● Aim of the exercise
Set down the material once more, exactly as it appears.

● Material provided

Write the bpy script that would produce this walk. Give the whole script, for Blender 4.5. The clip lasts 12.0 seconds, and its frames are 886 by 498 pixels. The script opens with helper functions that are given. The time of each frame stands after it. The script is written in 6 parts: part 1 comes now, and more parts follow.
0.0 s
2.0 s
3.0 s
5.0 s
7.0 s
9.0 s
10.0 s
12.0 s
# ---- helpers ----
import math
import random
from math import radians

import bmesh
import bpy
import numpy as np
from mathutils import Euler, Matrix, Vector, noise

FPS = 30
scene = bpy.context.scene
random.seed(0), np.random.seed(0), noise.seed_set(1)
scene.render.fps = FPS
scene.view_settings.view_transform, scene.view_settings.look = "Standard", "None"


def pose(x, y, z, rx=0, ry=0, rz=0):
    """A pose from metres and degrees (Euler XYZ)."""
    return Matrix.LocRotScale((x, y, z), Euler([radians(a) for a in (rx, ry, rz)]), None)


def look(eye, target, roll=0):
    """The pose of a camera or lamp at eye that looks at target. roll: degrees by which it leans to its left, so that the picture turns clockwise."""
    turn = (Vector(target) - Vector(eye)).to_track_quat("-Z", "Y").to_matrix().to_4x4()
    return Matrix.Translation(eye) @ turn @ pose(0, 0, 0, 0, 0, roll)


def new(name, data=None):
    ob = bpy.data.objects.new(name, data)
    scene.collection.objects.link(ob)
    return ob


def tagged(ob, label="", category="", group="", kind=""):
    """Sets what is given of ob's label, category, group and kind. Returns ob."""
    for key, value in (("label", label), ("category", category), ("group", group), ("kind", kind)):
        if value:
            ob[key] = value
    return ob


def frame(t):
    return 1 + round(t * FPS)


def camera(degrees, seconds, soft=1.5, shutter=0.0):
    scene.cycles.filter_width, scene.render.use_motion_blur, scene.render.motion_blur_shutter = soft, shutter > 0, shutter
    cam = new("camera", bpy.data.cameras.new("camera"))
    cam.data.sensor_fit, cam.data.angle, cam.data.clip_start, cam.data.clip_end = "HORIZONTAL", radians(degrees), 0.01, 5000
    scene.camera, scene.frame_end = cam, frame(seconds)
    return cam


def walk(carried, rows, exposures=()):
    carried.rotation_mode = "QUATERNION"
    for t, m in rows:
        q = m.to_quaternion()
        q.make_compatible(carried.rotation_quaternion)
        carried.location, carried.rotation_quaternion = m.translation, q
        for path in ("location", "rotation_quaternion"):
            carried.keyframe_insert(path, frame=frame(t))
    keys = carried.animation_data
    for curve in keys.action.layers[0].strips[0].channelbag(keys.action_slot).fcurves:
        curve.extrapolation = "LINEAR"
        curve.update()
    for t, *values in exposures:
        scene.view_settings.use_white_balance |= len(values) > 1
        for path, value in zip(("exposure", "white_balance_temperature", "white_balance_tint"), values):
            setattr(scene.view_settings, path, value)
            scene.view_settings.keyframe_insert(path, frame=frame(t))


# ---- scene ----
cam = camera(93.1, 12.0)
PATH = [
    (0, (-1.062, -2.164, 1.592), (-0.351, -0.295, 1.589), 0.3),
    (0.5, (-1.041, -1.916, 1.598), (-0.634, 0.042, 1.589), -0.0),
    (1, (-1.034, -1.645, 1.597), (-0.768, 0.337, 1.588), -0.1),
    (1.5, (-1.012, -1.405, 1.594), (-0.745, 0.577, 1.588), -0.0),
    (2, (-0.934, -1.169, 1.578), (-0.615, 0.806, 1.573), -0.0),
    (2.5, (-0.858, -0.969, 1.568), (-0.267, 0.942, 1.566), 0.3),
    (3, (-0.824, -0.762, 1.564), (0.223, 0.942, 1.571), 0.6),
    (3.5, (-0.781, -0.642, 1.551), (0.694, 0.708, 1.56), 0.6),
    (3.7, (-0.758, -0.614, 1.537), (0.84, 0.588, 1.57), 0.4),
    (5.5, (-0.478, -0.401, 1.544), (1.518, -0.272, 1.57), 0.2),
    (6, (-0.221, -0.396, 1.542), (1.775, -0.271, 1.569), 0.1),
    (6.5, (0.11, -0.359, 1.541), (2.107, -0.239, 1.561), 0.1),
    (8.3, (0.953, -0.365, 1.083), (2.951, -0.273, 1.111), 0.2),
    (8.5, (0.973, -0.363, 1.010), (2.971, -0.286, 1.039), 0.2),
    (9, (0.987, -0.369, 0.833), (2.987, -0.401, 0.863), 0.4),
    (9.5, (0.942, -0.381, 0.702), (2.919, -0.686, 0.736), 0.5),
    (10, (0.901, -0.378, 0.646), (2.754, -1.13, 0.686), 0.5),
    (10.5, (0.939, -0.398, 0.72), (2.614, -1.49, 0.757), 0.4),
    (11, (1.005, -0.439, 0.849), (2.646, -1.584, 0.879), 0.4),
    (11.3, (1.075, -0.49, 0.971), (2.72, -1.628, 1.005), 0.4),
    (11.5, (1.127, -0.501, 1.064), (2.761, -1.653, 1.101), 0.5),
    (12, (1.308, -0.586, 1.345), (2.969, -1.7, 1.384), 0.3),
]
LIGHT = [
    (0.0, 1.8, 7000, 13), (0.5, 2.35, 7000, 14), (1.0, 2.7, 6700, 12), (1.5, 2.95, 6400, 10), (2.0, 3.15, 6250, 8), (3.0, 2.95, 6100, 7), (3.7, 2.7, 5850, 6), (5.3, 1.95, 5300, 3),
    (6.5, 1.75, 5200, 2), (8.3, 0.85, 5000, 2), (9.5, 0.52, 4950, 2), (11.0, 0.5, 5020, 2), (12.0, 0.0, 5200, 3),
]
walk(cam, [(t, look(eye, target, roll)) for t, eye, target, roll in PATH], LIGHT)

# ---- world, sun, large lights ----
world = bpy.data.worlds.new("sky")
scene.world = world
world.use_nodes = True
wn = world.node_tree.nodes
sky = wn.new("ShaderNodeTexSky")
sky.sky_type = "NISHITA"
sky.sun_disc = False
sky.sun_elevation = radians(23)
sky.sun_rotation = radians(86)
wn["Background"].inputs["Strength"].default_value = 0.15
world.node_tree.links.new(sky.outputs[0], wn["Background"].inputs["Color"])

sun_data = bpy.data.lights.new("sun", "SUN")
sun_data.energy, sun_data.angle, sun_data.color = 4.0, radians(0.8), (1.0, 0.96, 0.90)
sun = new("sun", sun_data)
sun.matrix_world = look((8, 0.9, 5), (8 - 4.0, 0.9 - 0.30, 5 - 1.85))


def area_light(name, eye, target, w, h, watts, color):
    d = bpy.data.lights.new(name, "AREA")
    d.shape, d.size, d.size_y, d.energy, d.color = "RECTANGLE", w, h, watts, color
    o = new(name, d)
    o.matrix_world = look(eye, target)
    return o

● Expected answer
Write the bpy script that would produce this walk. Give the whole script, for Blender 4.5. The clip lasts 12.0 seconds, and its frames are 886 by 498 pixels. The script opens with helper functions that are given. The time of each frame stands after it. The script is written in 6 parts: part 1 comes now, and more parts follow.
0.0 s
2.0 s
3.0 s
5.0 s
7.0 s
9.0 s
10.0 s
12.0 s
# ---- helpers ----
import math
import random
from math import radians

import bmesh
import bpy
import numpy as np
from mathutils import Euler, Matrix, Vector, noise

FPS = 30
scene = bpy.context.scene
random.seed(0), np.random.seed(0), noise.seed_set(1)
scene.render.fps = FPS
scene.view_settings.view_transform, scene.view_settings.look = "Standard", "None"


def pose(x, y, z, rx=0, ry=0, rz=0):
    """A pose from metres and degrees (Euler XYZ)."""
    return Matrix.LocRotScale((x, y, z), Euler([radians(a) for a in (rx, ry, rz)]), None)


def look(eye, target, roll=0):
    """The pose of a camera or lamp at eye that looks at target. roll: degrees by which it leans to its left, so that the picture turns clockwise."""
    turn = (Vector(target) - Vector(eye)).to_track_quat("-Z", "Y").to_matrix().to_4x4()
    return Matrix.Translation(eye) @ turn @ pose(0, 0, 0, 0, 0, roll)


def new(name, data=None):
    ob = bpy.data.objects.new(name, data)
    scene.collection.objects.link(ob)
    return ob


def tagged(ob, label="", category="", group="", kind=""):
    """Sets what is given of ob's label, category, group and kind. Returns ob."""
    for key, value in (("label", label), ("category", category), ("group", group), ("kind", kind)):
        if value:
            ob[key] = value
    return ob


def frame(t):
    return 1 + round(t * FPS)


def camera(degrees, seconds, soft=1.5, shutter=0.0):
    scene.cycles.filter_width, scene.render.use_motion_blur, scene.render.motion_blur_shutter = soft, shutter > 0, shutter
    cam = new("camera", bpy.data.cameras.new("camera"))
    cam.data.sensor_fit, cam.data.angle, cam.data.clip_start, cam.data.clip_end = "HORIZONTAL", radians(degrees), 0.01, 5000
    scene.camera, scene.frame_end = cam, frame(seconds)
    return cam


def walk(carried, rows, exposures=()):
    carried.rotation_mode = "QUATERNION"
    for t, m in rows:
        q = m.to_quaternion()
        q.make_compatible(carried.rotation_quaternion)
        carried.location, carried.rotation_quaternion = m.translation, q
        for path in ("location", "rotation_quaternion"):
            carried.keyframe_insert(path, frame=frame(t))
    keys = carried.animation_data
    for curve in keys.action.layers[0].strips[0].channelbag(keys.action_slot).fcurves:
        curve.extrapolation = "LINEAR"
        curve.update()
    for t, *values in exposures:
        scene.view_settings.use_white_balance |= len(values) > 1
        for path, value in zip(("exposure", "white_balance_temperature", "white_balance_tint"), values):
            setattr(scene.view_settings, path, value)
            scene.view_settings.keyframe_insert(path, frame=frame(t))


# ---- scene ----
cam = camera(93.1, 12.0)
PATH = [
    (0, (-1.062, -2.164, 1.592), (-0.351, -0.295, 1.589), 0.3),
    (0.5, (-1.041, -1.916, 1.598), (-0.634, 0.042, 1.589), -0.0),
    (1, (-1.034, -1.645, 1.597), (-0.768, 0.337, 1.588), -0.1),
    (1.5, (-1.012, -1.405, 1.594), (-0.745, 0.577, 1.588), -0.0),
    (2, (-0.934, -1.169, 1.578), (-0.615, 0.806, 1.573), -0.0),
    (2.5, (-0.858, -0.969, 1.568), (-0.267, 0.942, 1.566), 0.3),
    (3, (-0.824, -0.762, 1.564), (0.223, 0.942, 1.571), 0.6),
    (3.5, (-0.781, -0.642, 1.551), (0.694, 0.708, 1.56), 0.6),
    (3.7, (-0.758, -0.614, 1.537), (0.84, 0.588, 1.57), 0.4),
    (5.5, (-0.478, -0.401, 1.544), (1.518, -0.272, 1.57), 0.2),
    (6, (-0.221, -0.396, 1.542), (1.775, -0.271, 1.569), 0.1),
    (6.5, (0.11, -0.359, 1.541), (2.107, -0.239, 1.561), 0.1),
    (8.3, (0.953, -0.365, 1.083), (2.951, -0.273, 1.111), 0.2),
    (8.5, (0.973, -0.363, 1.010), (2.971, -0.286, 1.039), 0.2),
    (9, (0.987, -0.369, 0.833), (2.987, -0.401, 0.863), 0.4),
    (9.5, (0.942, -0.381, 0.702), (2.919, -0.686, 0.736), 0.5),
    (10, (0.901, -0.378, 0.646), (2.754, -1.13, 0.686), 0.5),
    (10.5, (0.939, -0.398, 0.72), (2.614, -1.49, 0.757), 0.4),
    (11, (1.005, -0.439, 0.849), (2.646, -1.584, 0.879), 0.4),
    (11.3, (1.075, -0.49, 0.971), (2.72, -1.628, 1.005), 0.4),
    (11.5, (1.127, -0.501, 1.064), (2.761, -1.653, 1.101), 0.5),
    (12, (1.308, -0.586, 1.345), (2.969, -1.7, 1.384), 0.3),
]
LIGHT = [
    (0.0, 1.8, 7000, 13), (0.5, 2.35, 7000, 14), (1.0, 2.7, 6700, 12), (1.5, 2.95, 6400, 10), (2.0, 3.15, 6250, 8), (3.0, 2.95, 6100, 7), (3.7, 2.7, 5850, 6), (5.3, 1.95, 5300, 3),
    (6.5, 1.75, 5200, 2), (8.3, 0.85, 5000, 2), (9.5, 0.52, 4950, 2), (11.0, 0.5, 5020, 2), (12.0, 0.0, 5200, 3),
]
walk(cam, [(t, look(eye, target, roll)) for t, eye, target, roll in PATH], LIGHT)

# ---- world, sun, large lights ----
world = bpy.data.worlds.new("sky")
scene.world = world
world.use_nodes = True
wn = world.node_tree.nodes
sky = wn.new("ShaderNodeTexSky")
sky.sky_type = "NISHITA"
sky.sun_disc = False
sky.sun_elevation = radians(23)
sky.sun_rotation = radians(86)
wn["Background"].inputs["Strength"].default_value = 0.15
world.node_tree.links.new(sky.outputs[0], wn["Background"].inputs["Color"])

sun_data = bpy.data.lights.new("sun", "SUN")
sun_data.energy, sun_data.angle, sun_data.color = 4.0, radians(0.8), (1.0, 0.96, 0.90)
sun = new("sun", sun_data)
sun.matrix_world = look((8, 0.9, 5), (8 - 4.0, 0.9 - 0.30, 5 - 1.85))


def area_light(name, eye, target, w, h, watts, color):
    d = bpy.data.lights.new(name, "AREA")
    d.shape, d.size, d.size_y, d.energy, d.color = "RECTANGLE", w, h, watts, color
    o = new(name, d)
    o.matrix_world = look(eye, target)
    return o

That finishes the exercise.